DATA BLOCK:

[BEGIN]

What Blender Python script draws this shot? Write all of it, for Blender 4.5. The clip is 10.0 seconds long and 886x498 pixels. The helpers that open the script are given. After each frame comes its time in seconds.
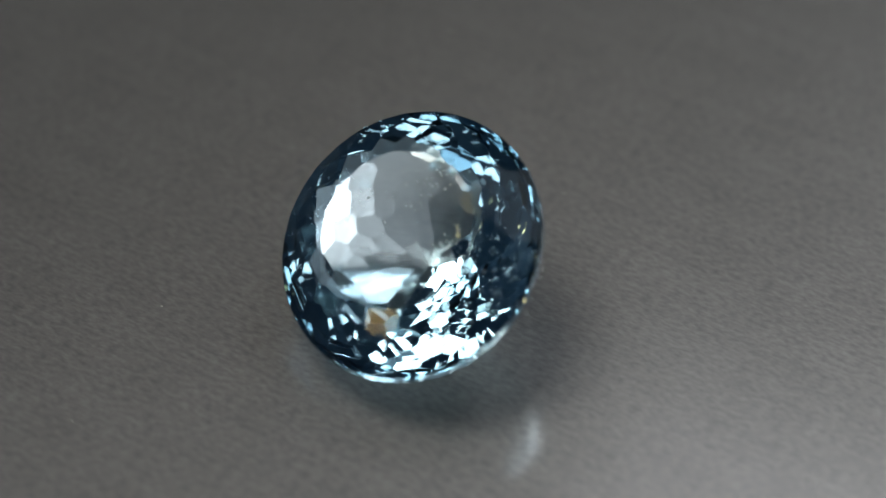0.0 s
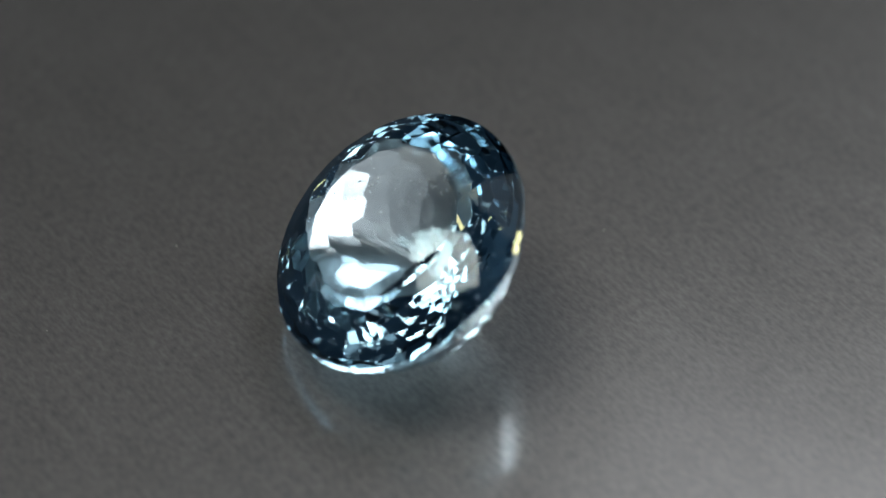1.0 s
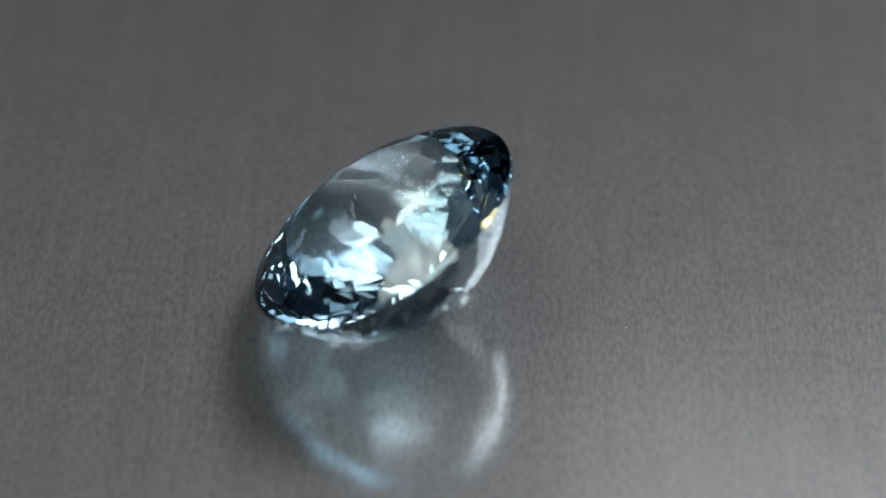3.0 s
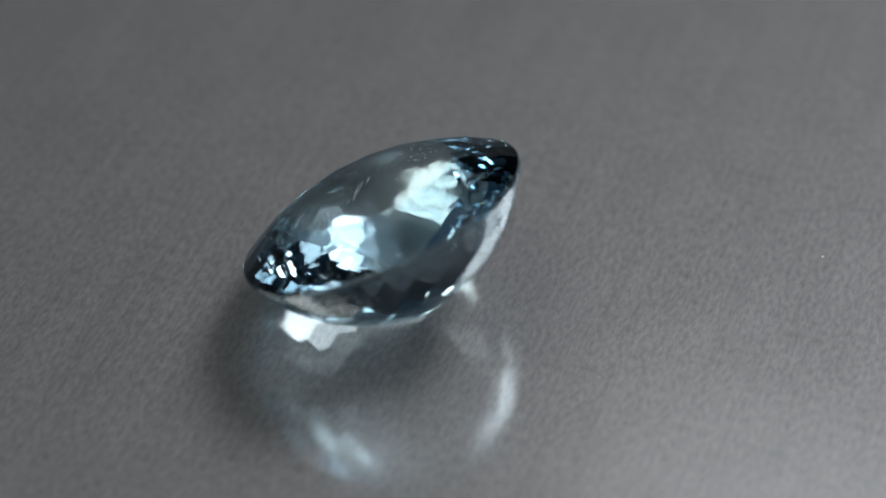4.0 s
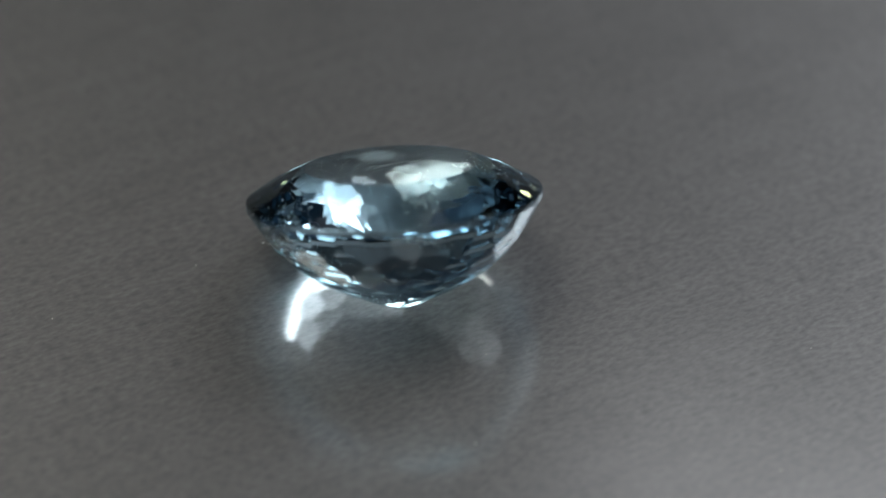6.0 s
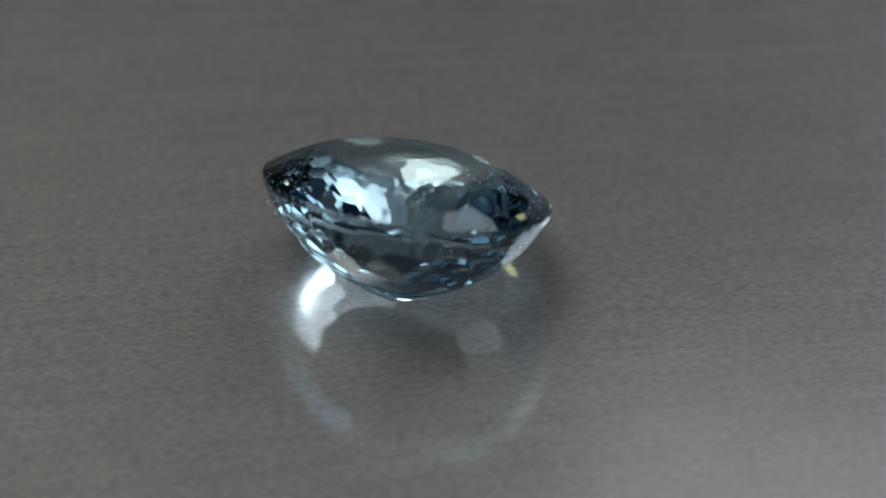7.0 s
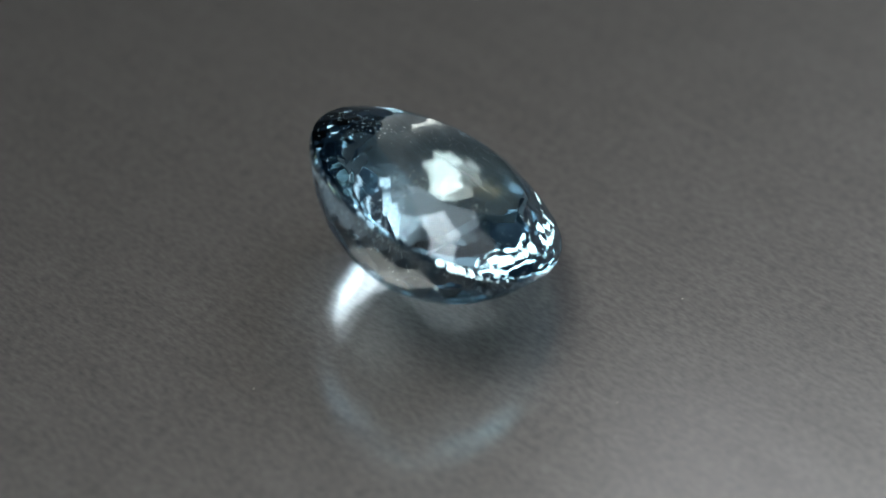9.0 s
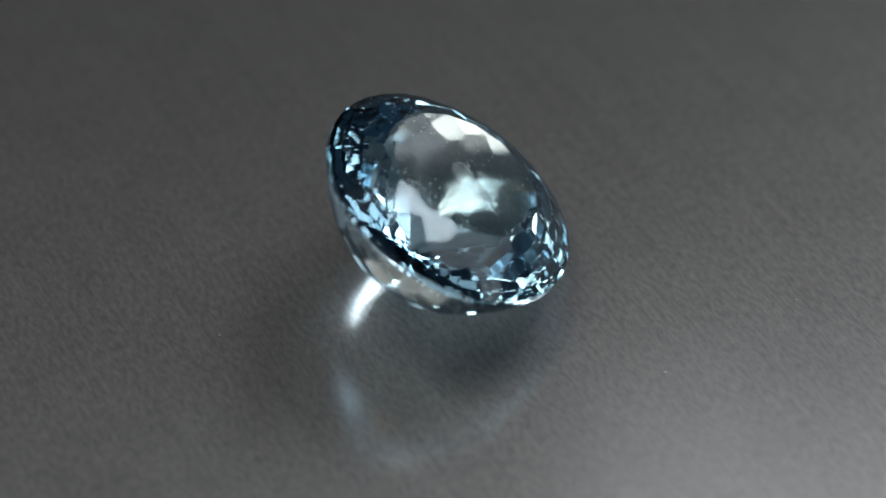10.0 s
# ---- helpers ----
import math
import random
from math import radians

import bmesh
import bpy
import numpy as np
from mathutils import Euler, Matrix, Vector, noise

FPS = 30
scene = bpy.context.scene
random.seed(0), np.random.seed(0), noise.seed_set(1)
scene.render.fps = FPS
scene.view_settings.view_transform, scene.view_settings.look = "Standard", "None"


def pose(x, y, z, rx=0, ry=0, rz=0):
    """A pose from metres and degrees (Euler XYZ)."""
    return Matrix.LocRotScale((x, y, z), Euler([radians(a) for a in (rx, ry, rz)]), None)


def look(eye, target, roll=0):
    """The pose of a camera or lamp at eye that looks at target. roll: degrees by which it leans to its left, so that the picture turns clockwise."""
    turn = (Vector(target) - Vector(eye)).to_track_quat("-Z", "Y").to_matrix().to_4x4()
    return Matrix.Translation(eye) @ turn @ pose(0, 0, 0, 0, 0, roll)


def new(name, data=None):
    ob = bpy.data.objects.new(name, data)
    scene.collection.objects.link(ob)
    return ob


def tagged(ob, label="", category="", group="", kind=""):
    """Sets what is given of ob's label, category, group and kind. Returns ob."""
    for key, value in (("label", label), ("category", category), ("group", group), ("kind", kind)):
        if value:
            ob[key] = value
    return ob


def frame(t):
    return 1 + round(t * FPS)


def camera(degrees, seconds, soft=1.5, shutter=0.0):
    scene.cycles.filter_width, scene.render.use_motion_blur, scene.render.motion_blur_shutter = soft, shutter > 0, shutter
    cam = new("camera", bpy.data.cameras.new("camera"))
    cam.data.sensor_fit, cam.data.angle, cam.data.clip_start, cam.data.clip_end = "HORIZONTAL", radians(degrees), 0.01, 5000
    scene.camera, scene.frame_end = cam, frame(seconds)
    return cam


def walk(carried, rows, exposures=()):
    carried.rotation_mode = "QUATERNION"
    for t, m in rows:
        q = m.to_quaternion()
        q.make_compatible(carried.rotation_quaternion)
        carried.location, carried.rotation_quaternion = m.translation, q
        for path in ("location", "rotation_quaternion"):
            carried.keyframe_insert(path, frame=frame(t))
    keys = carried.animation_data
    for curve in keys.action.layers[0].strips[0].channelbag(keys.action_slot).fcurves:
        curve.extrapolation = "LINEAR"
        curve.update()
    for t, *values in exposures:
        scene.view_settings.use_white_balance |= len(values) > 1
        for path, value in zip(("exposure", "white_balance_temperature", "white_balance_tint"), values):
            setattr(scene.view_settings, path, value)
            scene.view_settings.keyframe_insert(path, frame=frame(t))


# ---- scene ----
# The path, in metres. The plate's axis is the origin; the camera stands still.
AIM = Vector((0.000795, 0.002396, 0.0))
EYE = AIM + 0.098236 * Vector((0, -math.cos(radians(44.38)), math.sin(radians(44.38))))
cam = camera(19.96, 10.0)
cam.data.dof.use_dof = True
cam.data.dof.focus_distance = 0.0955
cam.data.dof.aperture_fstop = 26.0
walk(cam, [(0.0, look(EYE, AIM)), (10.0, look(EYE, AIM))])


def turned(t):
    """Degrees by which the plate has turned, clockwise from above, since the fifth second."""
    return 20.864 * (t - 5) + 0.194 * (t - 5) ** 2


# ---- world, lamps, exposure ----
world = bpy.data.worlds.new("room_light")
scene.world = world
world.use_nodes = True
world.node_tree.nodes["Background"].inputs["Color"].default_value = (0.9, 0.95, 1.0, 1)
world.node_tree.nodes["Background"].inputs["Strength"].default_value = 0.05
scene.view_settings.exposure = 0.5


def softbox(name, eye, target, wide, high, watts, colour):
    data = bpy.data.lights.new(name, "AREA")
    data.shape, data.size, data.size_y, data.energy, data.color = "RECTANGLE", wide, high, watts, colour
    ob = new(name, data)
    ob.matrix_world = look(eye, target)
    return ob


softbox("overhead_softbox", (-0.15, 0.01, 0.455), (0, 0, 0), 0.26, 0.24, 1.05, (1.0, 0.945, 0.85))
# two unseen fills, added to brighten the plate's right and lower right
softbox("right_rear_fill", (0.52, 0.62, 0.74), (0, 0, 0), 0.46, 0.32, 0.85, (0.96, 0.98, 1.0))
softbox("high_fill", (0.22, 0.40, 0.85), (0, 0, 0), 0.52, 0.44, 0.27, (0.96, 0.98, 1.0))
softbox("rear_softbox", (0.56, 0.46, 0.83), (0, 0, 0), 0.46, 0.42, 3.9, (0.95, 0.97, 1.0))
# unseen broad fill added on the right; the wall there has no window
softbox("side_fill", (1.00, 0.30, 0.78), (0, 0, 0), 0.7, 0.7, 1.6, (0.95, 0.97, 1.0))
# unseen weak fill added at left rear to brighten single facets; no window stands there
softbox("left_rear_fill", (-0.60, 1.12, 0.95), (0, 0, 0), 0.34, 0.34, 0.10, (1.0, 0.97, 0.97))
# unseen fill behind the camera, added for reflections in the front facets
softbox("front_fill", (0.15, -0.62, 0.66), (0, 0, 0), 0.24, 0.20, 0.30, (1.0, 0.97, 0.93))
softbox("warm_lamp", (-0.50, -0.20, 0.25), (0, 0, 0), 0.06, 0.06, 0.06, (1.0, 0.62, 0.25))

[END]

TASK REQUIREMENTS: Strip out the pictures and quote the remaining data word for word.

RESPONSE BELOW:
What Blender Python script draws this shot? Write all of it, for Blender 4.5. The clip is 10.0 seconds long and 886x498 pixels. The helpers that open the script are given. After each frame comes its time in seconds.
0.0 s
1.0 s
3.0 s
4.0 s
6.0 s
7.0 s
9.0 s
10.0 s
# ---- helpers ----
import math
import random
from math import radians

import bmesh
import bpy
import numpy as np
from mathutils import Euler, Matrix, Vector, noise

FPS = 30
scene = bpy.context.scene
random.seed(0), np.random.seed(0), noise.seed_set(1)
scene.render.fps = FPS
scene.view_settings.view_transform, scene.view_settings.look = "Standard", "None"


def pose(x, y, z, rx=0, ry=0, rz=0):
    """A pose from metres and degrees (Euler XYZ)."""
    return Matrix.LocRotScale((x, y, z), Euler([radians(a) for a in (rx, ry, rz)]), None)


def look(eye, target, roll=0):
    """The pose of a camera or lamp at eye that looks at target. roll: degrees by which it leans to its left, so that the picture turns clockwise."""
    turn = (Vector(target) - Vector(eye)).to_track_quat("-Z", "Y").to_matrix().to_4x4()
    return Matrix.Translation(eye) @ turn @ pose(0, 0, 0, 0, 0, roll)


def new(name, data=None):
    ob = bpy.data.objects.new(name, data)
    scene.collection.objects.link(ob)
    return ob


def tagged(ob, label="", category="", group="", kind=""):
    """Sets what is given of ob's label, category, group and kind. Returns ob."""
    for key, value in (("label", label), ("category", category), ("group", group), ("kind", kind)):
        if value:
            ob[key] = value
    return ob


def frame(t):
    return 1 + round(t * FPS)


def camera(degrees, seconds, soft=1.5, shutter=0.0):
    scene.cycles.filter_width, scene.render.use_motion_blur, scene.render.motion_blur_shutter = soft, shutter > 0, shutter
    cam = new("camera", bpy.data.cameras.new("camera"))
    cam.data.sensor_fit, cam.data.angle, cam.data.clip_start, cam.data.clip_end = "HORIZONTAL", radians(degrees), 0.01, 5000
    scene.camera, scene.frame_end = cam, frame(seconds)
    return cam


def walk(carried, rows, exposures=()):
    carried.rotation_mode = "QUATERNION"
    for t, m in rows:
        q = m.to_quaternion()
        q.make_compatible(carried.rotation_quaternion)
        carried.location, carried.rotation_quaternion = m.translation, q
        for path in ("location", "rotation_quaternion"):
            carried.keyframe_insert(path, frame=frame(t))
    keys = carried.animation_data
    for curve in keys.action.layers[0].strips[0].channelbag(keys.action_slot).fcurves:
        curve.extrapolation = "LINEAR"
        curve.update()
    for t, *values in exposures:
        scene.view_settings.use_white_balance |= len(values) > 1
        for path, value in zip(("exposure", "white_balance_temperature", "white_balance_tint"), values):
            setattr(scene.view_settings, path, value)
            scene.view_settings.keyframe_insert(path, frame=frame(t))


# ---- scene ----
# The path, in metres. The plate's axis is the origin; the camera stands still.
AIM = Vector((0.000795, 0.002396, 0.0))
EYE = AIM + 0.098236 * Vector((0, -math.cos(radians(44.38)), math.sin(radians(44.38))))
cam = camera(19.96, 10.0)
cam.data.dof.use_dof = True
cam.data.dof.focus_distance = 0.0955
cam.data.dof.aperture_fstop = 26.0
walk(cam, [(0.0, look(EYE, AIM)), (10.0, look(EYE, AIM))])


def turned(t):
    """Degrees by which the plate has turned, clockwise from above, since the fifth second."""
    return 20.864 * (t - 5) + 0.194 * (t - 5) ** 2


# ---- world, lamps, exposure ----
world = bpy.data.worlds.new("room_light")
scene.world = world
world.use_nodes = True
world.node_tree.nodes["Background"].inputs["Color"].default_value = (0.9, 0.95, 1.0, 1)
world.node_tree.nodes["Background"].inputs["Strength"].default_value = 0.05
scene.view_settings.exposure = 0.5


def softbox(name, eye, target, wide, high, watts, colour):
    data = bpy.data.lights.new(name, "AREA")
    data.shape, data.size, data.size_y, data.energy, data.color = "RECTANGLE", wide, high, watts, colour
    ob = new(name, data)
    ob.matrix_world = look(eye, target)
    return ob


softbox("overhead_softbox", (-0.15, 0.01, 0.455), (0, 0, 0), 0.26, 0.24, 1.05, (1.0, 0.945, 0.85))
# two unseen fills, added to brighten the plate's right and lower right
softbox("right_rear_fill", (0.52, 0.62, 0.74), (0, 0, 0), 0.46, 0.32, 0.85, (0.96, 0.98, 1.0))
softbox("high_fill", (0.22, 0.40, 0.85), (0, 0, 0), 0.52, 0.44, 0.27, (0.96, 0.98, 1.0))
softbox("rear_softbox", (0.56, 0.46, 0.83), (0, 0, 0), 0.46, 0.42, 3.9, (0.95, 0.97, 1.0))
# unseen broad fill added on the right; the wall there has no window
softbox("side_fill", (1.00, 0.30, 0.78), (0, 0, 0), 0.7, 0.7, 1.6, (0.95, 0.97, 1.0))
# unseen weak fill added at left rear to brighten single facets; no window stands there
softbox("left_rear_fill", (-0.60, 1.12, 0.95), (0, 0, 0), 0.34, 0.34, 0.10, (1.0, 0.97, 0.97))
# unseen fill behind the camera, added for reflections in the front facets
softbox("front_fill", (0.15, -0.62, 0.66), (0, 0, 0), 0.24, 0.20, 0.30, (1.0, 0.97, 0.93))
softbox("warm_lamp", (-0.50, -0.20, 0.25), (0, 0, 0), 0.06, 0.06, 0.06, (1.0, 0.62, 0.25))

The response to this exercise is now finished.